_What is asked_.
Begin with the line that contains "# ---- helpers", end with the line that contains "what is given", and extract exactly that stretch of lines.

##### Data shown #####

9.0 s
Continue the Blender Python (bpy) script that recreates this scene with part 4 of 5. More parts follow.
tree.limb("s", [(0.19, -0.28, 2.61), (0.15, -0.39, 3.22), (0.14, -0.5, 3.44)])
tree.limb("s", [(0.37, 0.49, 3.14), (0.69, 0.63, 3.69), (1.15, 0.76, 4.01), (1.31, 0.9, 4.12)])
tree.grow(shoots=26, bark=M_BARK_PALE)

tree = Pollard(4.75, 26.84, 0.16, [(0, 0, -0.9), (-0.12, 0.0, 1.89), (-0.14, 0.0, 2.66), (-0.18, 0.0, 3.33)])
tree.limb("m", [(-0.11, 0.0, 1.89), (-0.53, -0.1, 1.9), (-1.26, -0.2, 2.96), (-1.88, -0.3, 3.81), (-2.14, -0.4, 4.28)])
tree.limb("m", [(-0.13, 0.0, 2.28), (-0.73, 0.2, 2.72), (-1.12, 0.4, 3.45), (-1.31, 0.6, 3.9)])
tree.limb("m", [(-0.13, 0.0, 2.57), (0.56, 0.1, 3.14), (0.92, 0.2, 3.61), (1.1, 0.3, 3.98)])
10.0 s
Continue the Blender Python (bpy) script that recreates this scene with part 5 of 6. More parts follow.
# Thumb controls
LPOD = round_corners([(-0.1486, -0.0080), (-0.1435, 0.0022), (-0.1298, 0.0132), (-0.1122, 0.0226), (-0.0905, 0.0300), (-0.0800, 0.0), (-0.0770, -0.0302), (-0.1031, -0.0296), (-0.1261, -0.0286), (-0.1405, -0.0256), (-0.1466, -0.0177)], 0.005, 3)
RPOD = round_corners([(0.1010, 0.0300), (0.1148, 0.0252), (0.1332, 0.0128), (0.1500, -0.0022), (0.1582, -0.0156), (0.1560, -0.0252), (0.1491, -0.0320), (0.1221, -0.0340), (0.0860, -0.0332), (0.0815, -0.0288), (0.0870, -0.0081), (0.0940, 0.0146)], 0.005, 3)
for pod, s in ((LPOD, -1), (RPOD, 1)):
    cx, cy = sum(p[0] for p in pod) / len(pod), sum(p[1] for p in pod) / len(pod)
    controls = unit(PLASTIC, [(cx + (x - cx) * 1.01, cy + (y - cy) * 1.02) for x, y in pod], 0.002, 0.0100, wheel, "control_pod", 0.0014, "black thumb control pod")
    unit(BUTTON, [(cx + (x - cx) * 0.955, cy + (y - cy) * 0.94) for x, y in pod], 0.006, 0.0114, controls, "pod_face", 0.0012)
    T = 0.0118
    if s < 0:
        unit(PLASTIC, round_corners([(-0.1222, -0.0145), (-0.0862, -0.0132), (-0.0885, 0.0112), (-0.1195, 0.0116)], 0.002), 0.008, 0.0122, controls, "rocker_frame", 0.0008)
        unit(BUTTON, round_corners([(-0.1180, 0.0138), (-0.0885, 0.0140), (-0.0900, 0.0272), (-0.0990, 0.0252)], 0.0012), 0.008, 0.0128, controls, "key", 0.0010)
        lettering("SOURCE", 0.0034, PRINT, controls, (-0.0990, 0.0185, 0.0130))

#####
##### Data shown #####

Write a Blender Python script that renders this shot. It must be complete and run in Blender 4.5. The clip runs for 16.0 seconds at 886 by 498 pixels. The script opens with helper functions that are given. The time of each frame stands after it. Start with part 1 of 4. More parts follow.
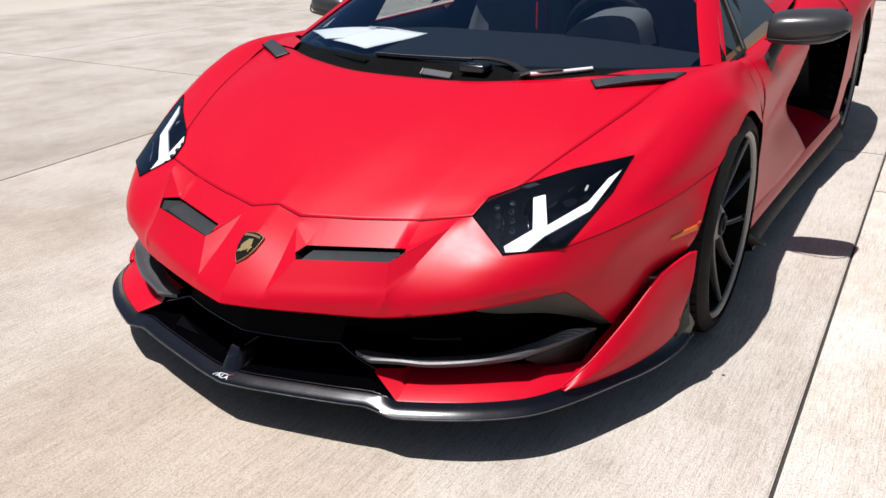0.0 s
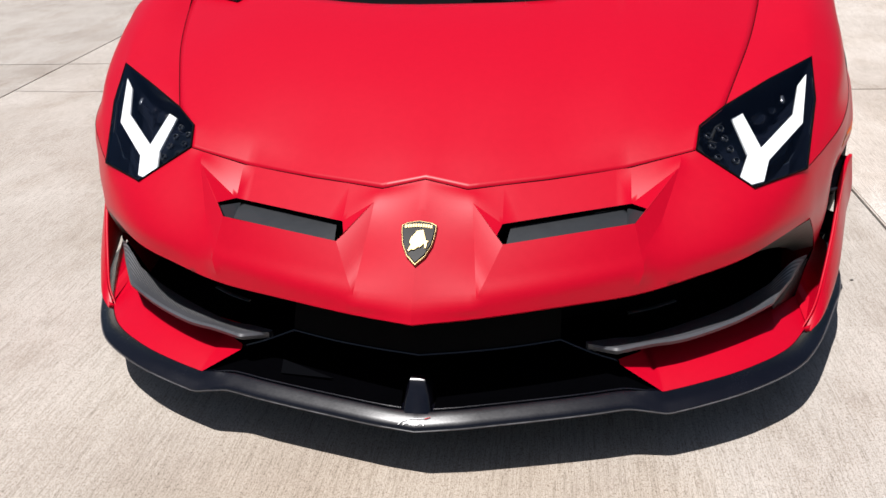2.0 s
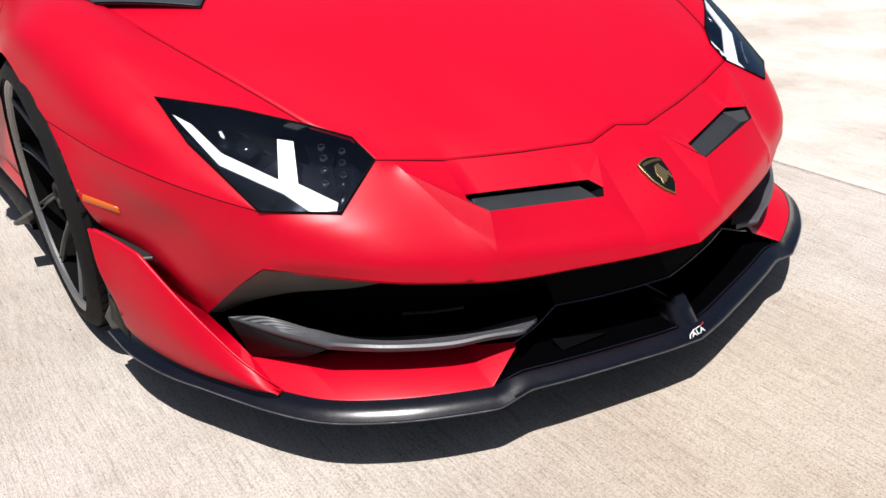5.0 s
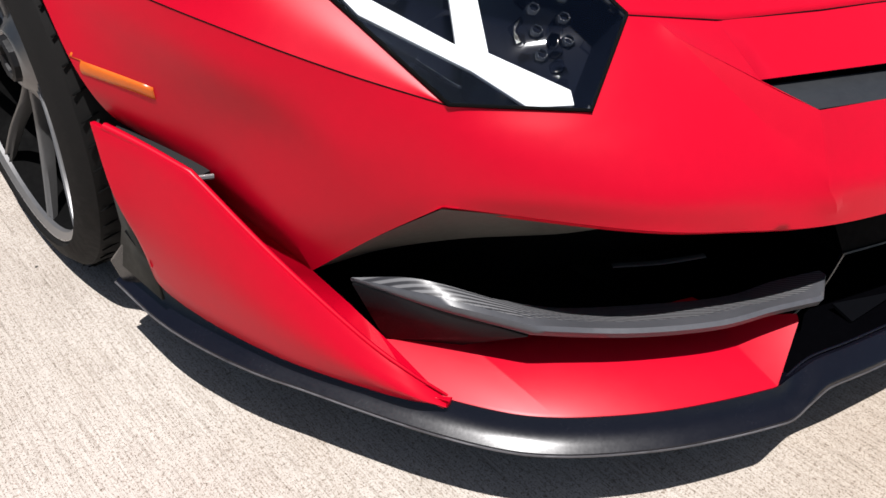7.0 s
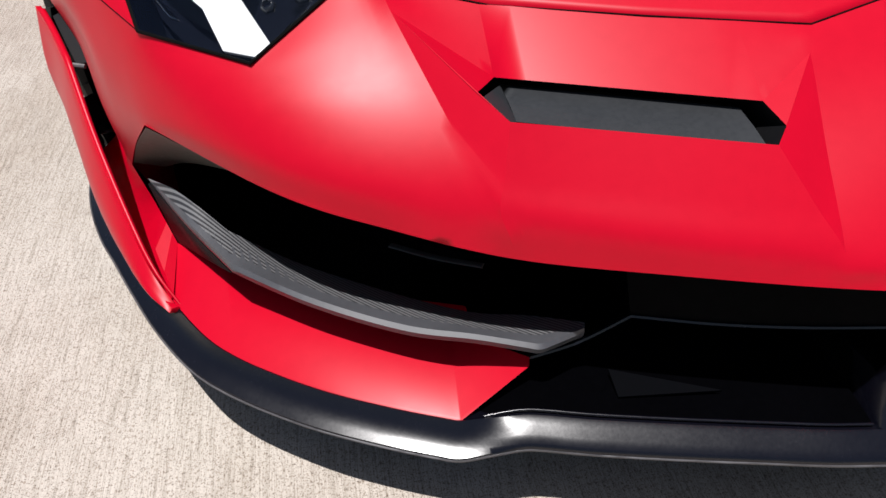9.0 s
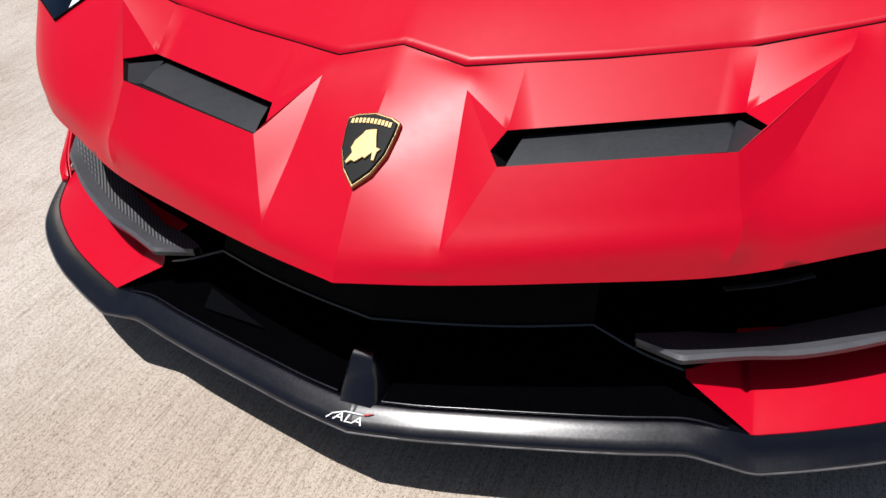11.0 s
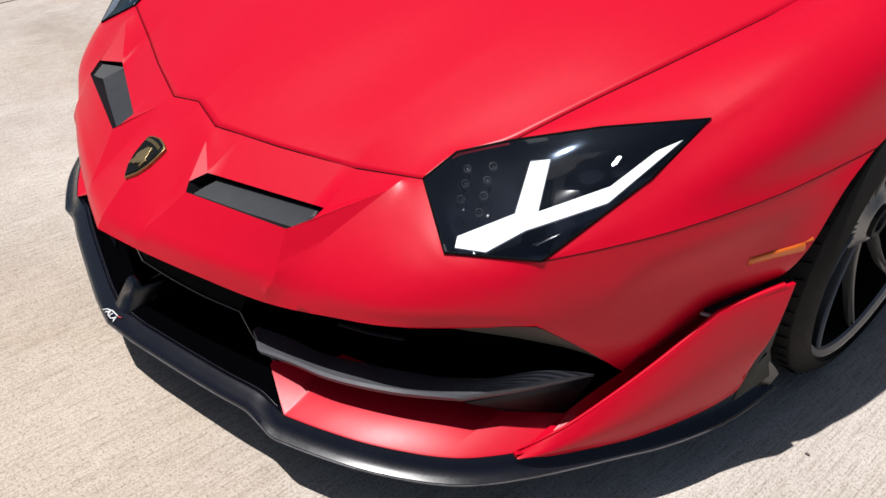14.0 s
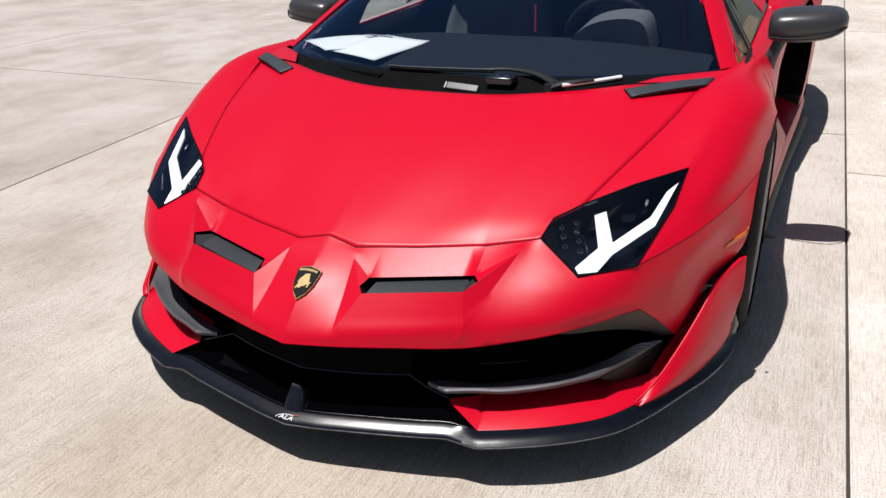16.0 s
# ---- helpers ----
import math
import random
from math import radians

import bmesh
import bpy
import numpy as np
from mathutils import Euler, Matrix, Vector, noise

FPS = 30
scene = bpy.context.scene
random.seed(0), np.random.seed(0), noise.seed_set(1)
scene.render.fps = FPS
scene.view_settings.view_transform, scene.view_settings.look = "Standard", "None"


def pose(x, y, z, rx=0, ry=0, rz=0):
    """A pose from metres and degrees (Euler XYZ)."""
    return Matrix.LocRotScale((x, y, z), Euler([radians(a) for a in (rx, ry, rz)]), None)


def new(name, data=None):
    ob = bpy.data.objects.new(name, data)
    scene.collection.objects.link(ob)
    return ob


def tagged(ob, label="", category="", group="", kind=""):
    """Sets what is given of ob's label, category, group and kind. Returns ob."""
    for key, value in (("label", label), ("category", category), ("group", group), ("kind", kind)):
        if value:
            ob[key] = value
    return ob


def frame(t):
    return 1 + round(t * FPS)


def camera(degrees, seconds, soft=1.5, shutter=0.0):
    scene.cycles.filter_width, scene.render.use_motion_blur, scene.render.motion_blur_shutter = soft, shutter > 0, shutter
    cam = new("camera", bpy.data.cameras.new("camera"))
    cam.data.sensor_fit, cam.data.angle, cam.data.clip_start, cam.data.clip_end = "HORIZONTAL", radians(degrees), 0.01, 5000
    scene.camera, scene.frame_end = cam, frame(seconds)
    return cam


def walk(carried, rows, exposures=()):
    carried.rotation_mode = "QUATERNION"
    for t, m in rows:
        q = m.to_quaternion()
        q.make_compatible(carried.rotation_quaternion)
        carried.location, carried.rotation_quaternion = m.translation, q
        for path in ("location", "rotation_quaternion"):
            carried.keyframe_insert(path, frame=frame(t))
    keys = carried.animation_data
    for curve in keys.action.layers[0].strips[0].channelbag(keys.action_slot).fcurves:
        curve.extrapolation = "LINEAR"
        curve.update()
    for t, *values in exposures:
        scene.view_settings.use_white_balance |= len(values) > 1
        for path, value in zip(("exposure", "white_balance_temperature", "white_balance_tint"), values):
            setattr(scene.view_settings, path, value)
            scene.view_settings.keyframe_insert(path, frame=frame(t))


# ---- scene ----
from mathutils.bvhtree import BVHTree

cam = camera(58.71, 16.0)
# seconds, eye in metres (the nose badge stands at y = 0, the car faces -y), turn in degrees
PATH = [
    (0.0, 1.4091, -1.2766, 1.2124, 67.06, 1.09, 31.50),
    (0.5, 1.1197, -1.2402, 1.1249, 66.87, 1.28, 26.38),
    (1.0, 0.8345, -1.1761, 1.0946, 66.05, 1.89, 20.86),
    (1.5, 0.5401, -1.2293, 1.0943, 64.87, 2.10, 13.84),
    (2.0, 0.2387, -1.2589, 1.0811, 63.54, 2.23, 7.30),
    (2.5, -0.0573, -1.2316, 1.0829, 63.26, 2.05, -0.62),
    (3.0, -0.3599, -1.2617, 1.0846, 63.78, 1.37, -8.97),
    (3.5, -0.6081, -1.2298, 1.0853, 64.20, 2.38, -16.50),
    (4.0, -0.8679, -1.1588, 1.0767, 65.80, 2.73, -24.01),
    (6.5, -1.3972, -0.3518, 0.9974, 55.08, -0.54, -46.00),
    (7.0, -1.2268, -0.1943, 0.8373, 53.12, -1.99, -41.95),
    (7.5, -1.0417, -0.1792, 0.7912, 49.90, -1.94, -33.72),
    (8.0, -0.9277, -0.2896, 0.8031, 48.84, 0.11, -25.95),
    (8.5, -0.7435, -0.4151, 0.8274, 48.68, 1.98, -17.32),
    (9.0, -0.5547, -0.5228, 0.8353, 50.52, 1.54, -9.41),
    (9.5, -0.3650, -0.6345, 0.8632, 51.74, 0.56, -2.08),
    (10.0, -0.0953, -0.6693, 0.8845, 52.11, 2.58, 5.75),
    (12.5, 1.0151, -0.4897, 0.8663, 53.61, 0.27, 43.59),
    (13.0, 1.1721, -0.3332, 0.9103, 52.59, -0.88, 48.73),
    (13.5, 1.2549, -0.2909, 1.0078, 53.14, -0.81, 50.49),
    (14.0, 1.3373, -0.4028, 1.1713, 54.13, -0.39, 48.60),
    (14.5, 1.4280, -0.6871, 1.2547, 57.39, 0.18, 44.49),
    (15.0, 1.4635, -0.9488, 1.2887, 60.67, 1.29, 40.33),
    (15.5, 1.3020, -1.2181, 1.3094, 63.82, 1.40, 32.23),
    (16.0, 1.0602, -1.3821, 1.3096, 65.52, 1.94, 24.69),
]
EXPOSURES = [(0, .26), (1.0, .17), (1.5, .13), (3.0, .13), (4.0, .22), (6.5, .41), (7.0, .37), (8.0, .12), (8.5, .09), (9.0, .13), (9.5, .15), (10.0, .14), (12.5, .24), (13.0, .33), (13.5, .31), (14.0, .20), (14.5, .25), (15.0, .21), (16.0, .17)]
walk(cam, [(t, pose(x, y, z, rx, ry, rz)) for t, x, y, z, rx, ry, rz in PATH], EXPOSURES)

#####

_Exercise output_.
# ---- helpers ----
import math
import random
from math import radians

import bmesh
import bpy
import numpy as np
from mathutils import Euler, Matrix, Vector, noise

FPS = 30
scene = bpy.context.scene
random.seed(0), np.random.seed(0), noise.seed_set(1)
scene.render.fps = FPS
scene.view_settings.view_transform, scene.view_settings.look = "Standard", "None"


def pose(x, y, z, rx=0, ry=0, rz=0):
    """A pose from metres and degrees (Euler XYZ)."""
    return Matrix.LocRotScale((x, y, z), Euler([radians(a) for a in (rx, ry, rz)]), None)


def new(name, data=None):
    ob = bpy.data.objects.new(name, data)
    scene.collection.objects.link(ob)
    return ob


def tagged(ob, label="", category="", group="", kind=""):
    """Sets what is given of ob's label, category, group and kind. Returns ob."""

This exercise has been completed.